What Floats These Boats?

Sailing Through The Winter Solstice Update

The boats created for Sailing Through the Winter Solstice 2018 are looking spectacular this year! Multiple teams have created and crafted an impressive variety of sailing vessels at six separate shipyards. Max Wingerd, Vicki and Ed Poole, Thom and Teresa Beckley, Bernard Gouin, John Casey, Kyle Thomas, Patty Hurwitz, Branden McGee and others are behind boat designs that “boldly go where no one has gone before.” 

Innovation and Reality Meet Head-on. Arctic creek sailing is a new “pop-up” public art genre unique to Frederick, Maryland and it’s definitely not for the faint of heart. The challenges of keeping water craft aligned and tethered, bow and stern, in a narrow intermittently icy and extremely windy creek for 10 weeks of unpredictable winter weather present a daunting set of problems for designer/builders.

At a typical marina, most boats are attached to a mooring fixed only at the bow and are able to move freely, aligning with the shifting winds and tides. In our case, if not moored by the bow and stern most of our boats—which can reach 25 feet in length—would swing into the stone walls of the Carroll Creek promenade.

The lack of free movement with the wind means our craft are subject to strong broadside crosswinds and gusts which reached 40 to 60 miles per hour during three separate storms last year. Further compounding the challenge is the surface ice in Carroll Creek. Ice can form several feet in thickness, applying potentially crushing forces to our boat hulls.

The Effects of Winter. The heavy oak and iron-clad Endurance, Terror and Erebus—and many other arctic exploration boats of years past—met their end as a result of ice compression and shear. The beautiful sparkling sheathing of ice common after freezing rains that often weighs down and snaps tree limbs and power lines may have a similar effect on our brightly lit rigging, spars and sails as well.
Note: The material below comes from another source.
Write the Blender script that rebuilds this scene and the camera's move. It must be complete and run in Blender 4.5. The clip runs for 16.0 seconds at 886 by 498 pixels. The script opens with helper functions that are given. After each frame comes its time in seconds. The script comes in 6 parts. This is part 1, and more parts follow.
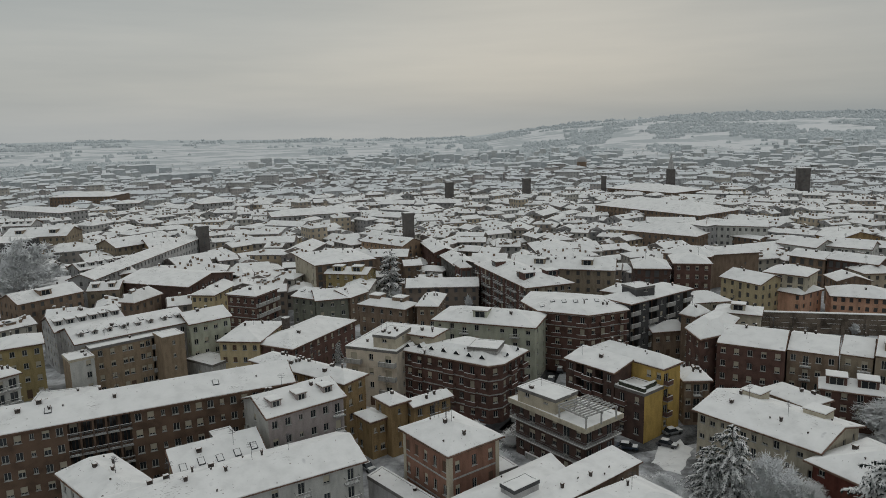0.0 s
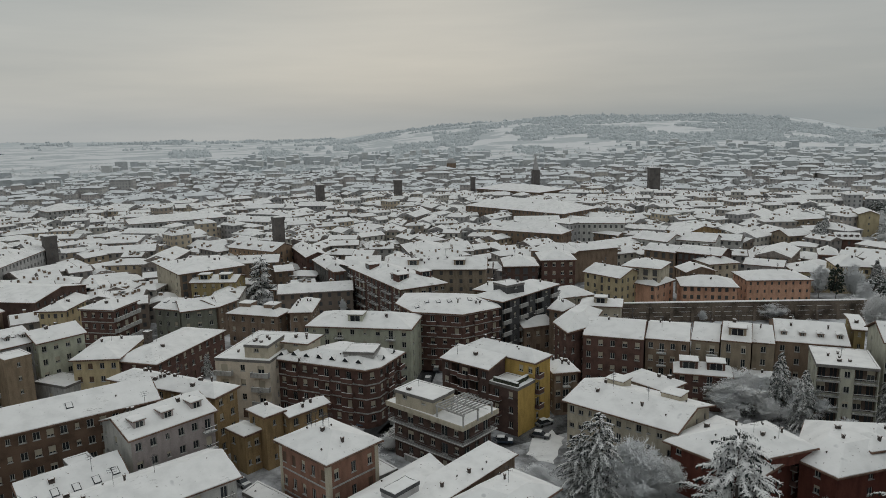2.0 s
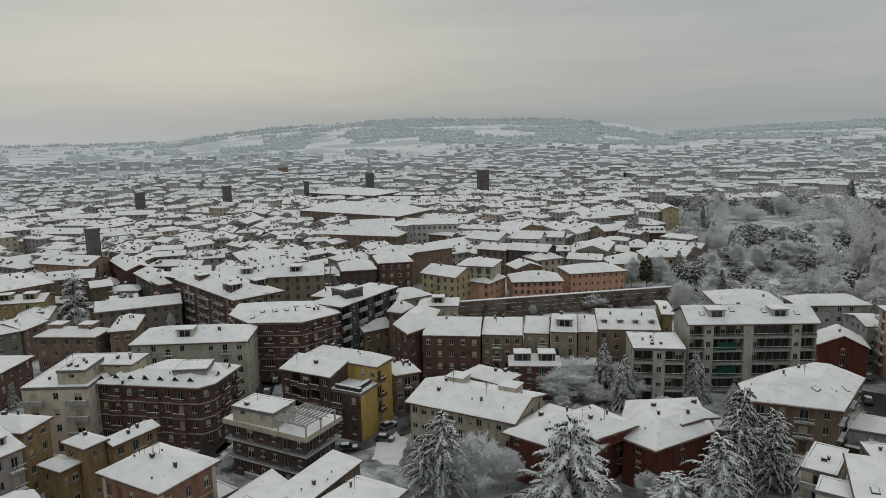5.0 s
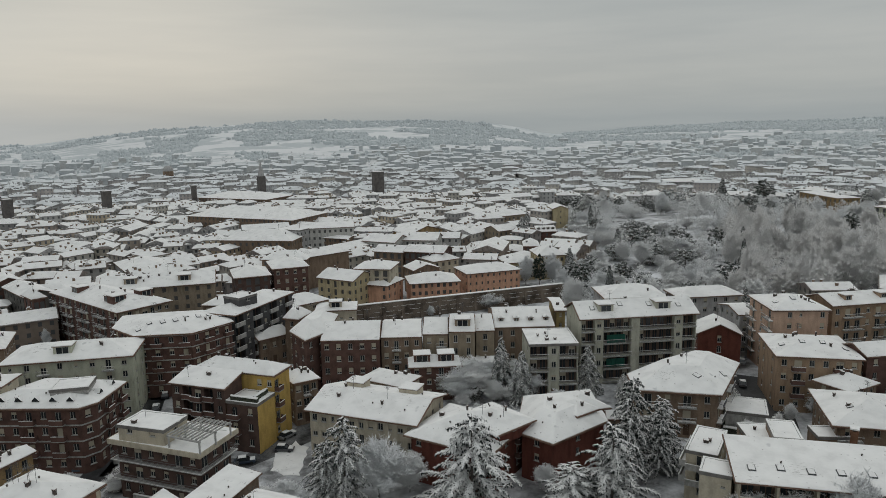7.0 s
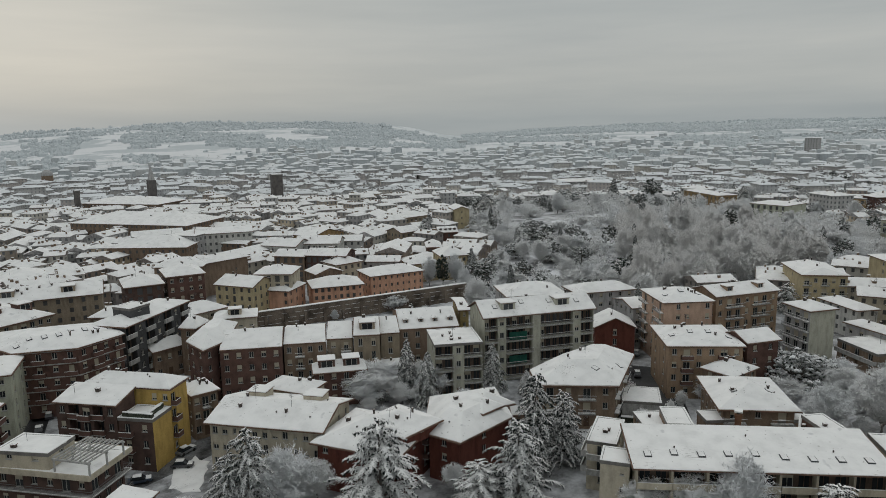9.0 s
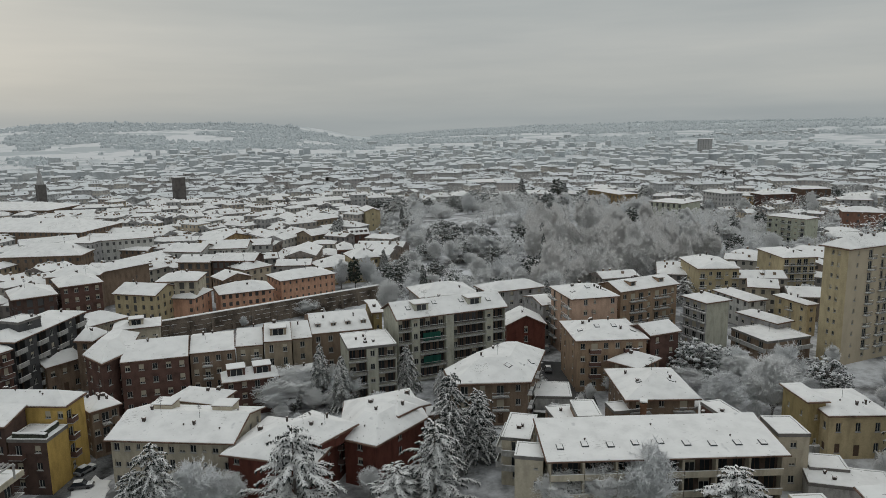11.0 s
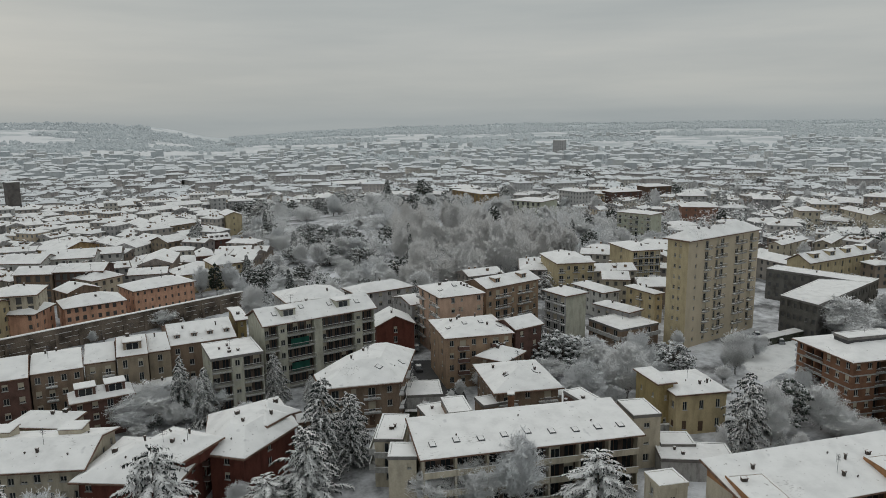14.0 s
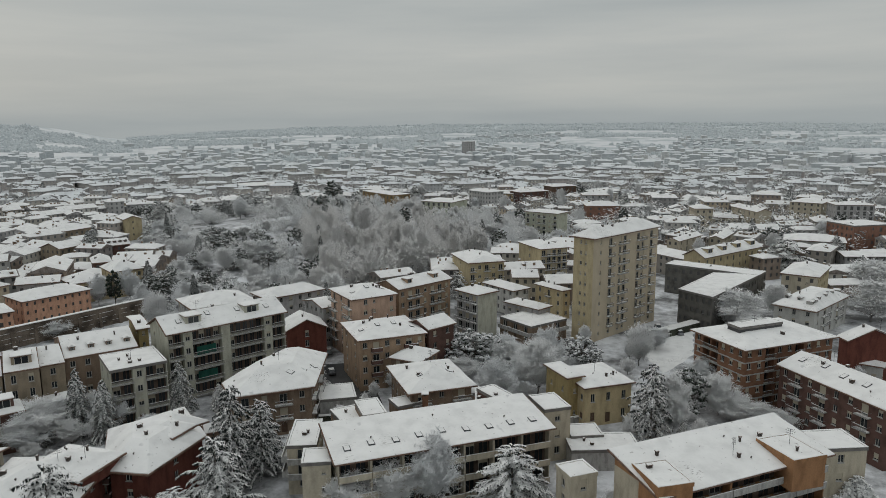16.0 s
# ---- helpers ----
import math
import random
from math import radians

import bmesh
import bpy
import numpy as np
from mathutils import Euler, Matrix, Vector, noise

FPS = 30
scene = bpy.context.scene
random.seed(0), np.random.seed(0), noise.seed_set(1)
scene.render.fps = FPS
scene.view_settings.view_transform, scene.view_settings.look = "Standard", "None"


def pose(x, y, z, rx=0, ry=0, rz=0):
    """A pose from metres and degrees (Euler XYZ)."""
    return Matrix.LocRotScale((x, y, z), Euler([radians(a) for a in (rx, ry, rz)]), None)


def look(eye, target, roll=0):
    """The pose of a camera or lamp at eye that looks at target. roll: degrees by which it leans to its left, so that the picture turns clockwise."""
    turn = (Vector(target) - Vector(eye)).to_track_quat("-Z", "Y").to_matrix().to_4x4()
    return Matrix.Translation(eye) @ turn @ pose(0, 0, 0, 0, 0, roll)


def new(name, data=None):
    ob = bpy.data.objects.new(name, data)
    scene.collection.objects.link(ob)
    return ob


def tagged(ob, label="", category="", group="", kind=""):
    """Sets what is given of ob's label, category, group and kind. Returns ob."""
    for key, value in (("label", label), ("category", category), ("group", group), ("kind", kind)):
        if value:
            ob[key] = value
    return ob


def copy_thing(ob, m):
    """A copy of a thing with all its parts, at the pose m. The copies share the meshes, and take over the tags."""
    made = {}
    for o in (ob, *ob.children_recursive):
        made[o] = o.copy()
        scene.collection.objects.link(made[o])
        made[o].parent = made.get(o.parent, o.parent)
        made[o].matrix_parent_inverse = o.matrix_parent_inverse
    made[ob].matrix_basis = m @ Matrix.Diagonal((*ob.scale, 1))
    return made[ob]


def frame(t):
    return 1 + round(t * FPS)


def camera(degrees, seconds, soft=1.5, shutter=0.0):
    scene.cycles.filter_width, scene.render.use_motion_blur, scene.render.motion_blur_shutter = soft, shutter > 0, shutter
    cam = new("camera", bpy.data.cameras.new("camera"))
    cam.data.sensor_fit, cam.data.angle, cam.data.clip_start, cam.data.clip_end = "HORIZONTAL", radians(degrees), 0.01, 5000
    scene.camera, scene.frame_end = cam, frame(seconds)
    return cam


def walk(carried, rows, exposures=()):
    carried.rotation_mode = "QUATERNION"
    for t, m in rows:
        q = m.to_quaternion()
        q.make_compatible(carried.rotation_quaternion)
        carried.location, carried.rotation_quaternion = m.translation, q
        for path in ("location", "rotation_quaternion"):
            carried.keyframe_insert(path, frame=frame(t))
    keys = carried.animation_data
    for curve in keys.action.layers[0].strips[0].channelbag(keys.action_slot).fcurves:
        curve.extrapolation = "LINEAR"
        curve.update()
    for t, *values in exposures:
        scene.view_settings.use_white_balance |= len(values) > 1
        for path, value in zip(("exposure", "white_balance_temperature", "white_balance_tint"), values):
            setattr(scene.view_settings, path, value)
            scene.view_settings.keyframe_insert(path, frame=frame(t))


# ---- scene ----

Heavy ice contributed to the failure of the main deck hatches described in Gordon Lightfoot’s classic ballad, “The Wreck of the Edmond Fitzgerald” and sent her to the bottom of Lake Superior. 

Weighting Our Boats. The combined forces of tall masts, topside weight and wind can heel and capsize a boat on Carroll Creek. These forces are usually counteracted by fixed heavily weighted keels, often reaching up to 6 feet or more below the waterline. The deeper and heavier a keel the better it is for a boat’s stability. Our craft must be trailered to and launched from a spot on the Creek where the water depth below the hull is only 18- to 25-inches, making fixed deep keels impossible. To recreate the stabilizing forces of a standard keel, we use a variety of tactics. These include adding extra ballast to our holds and attaching heavy steel or concrete weights that are suspended directly under the hulls or to short retractable dagger boards and swing keels. The larger boats this year employ 1,400 to 2,400 pounds of stabilizing and anchor weights.

Add Electricity. Finally, the multiple electrical connections on each craft and their shore power hook-ups are subject to the usual wet-weather problems we all know about. 

When you walk by a decorated boat on Carroll Creek this year take a minute to reflect on how they’re more than just pretty lights on the water. Shared strategies among multiple teams are at work trying to keep these crafty works of art floating and alight.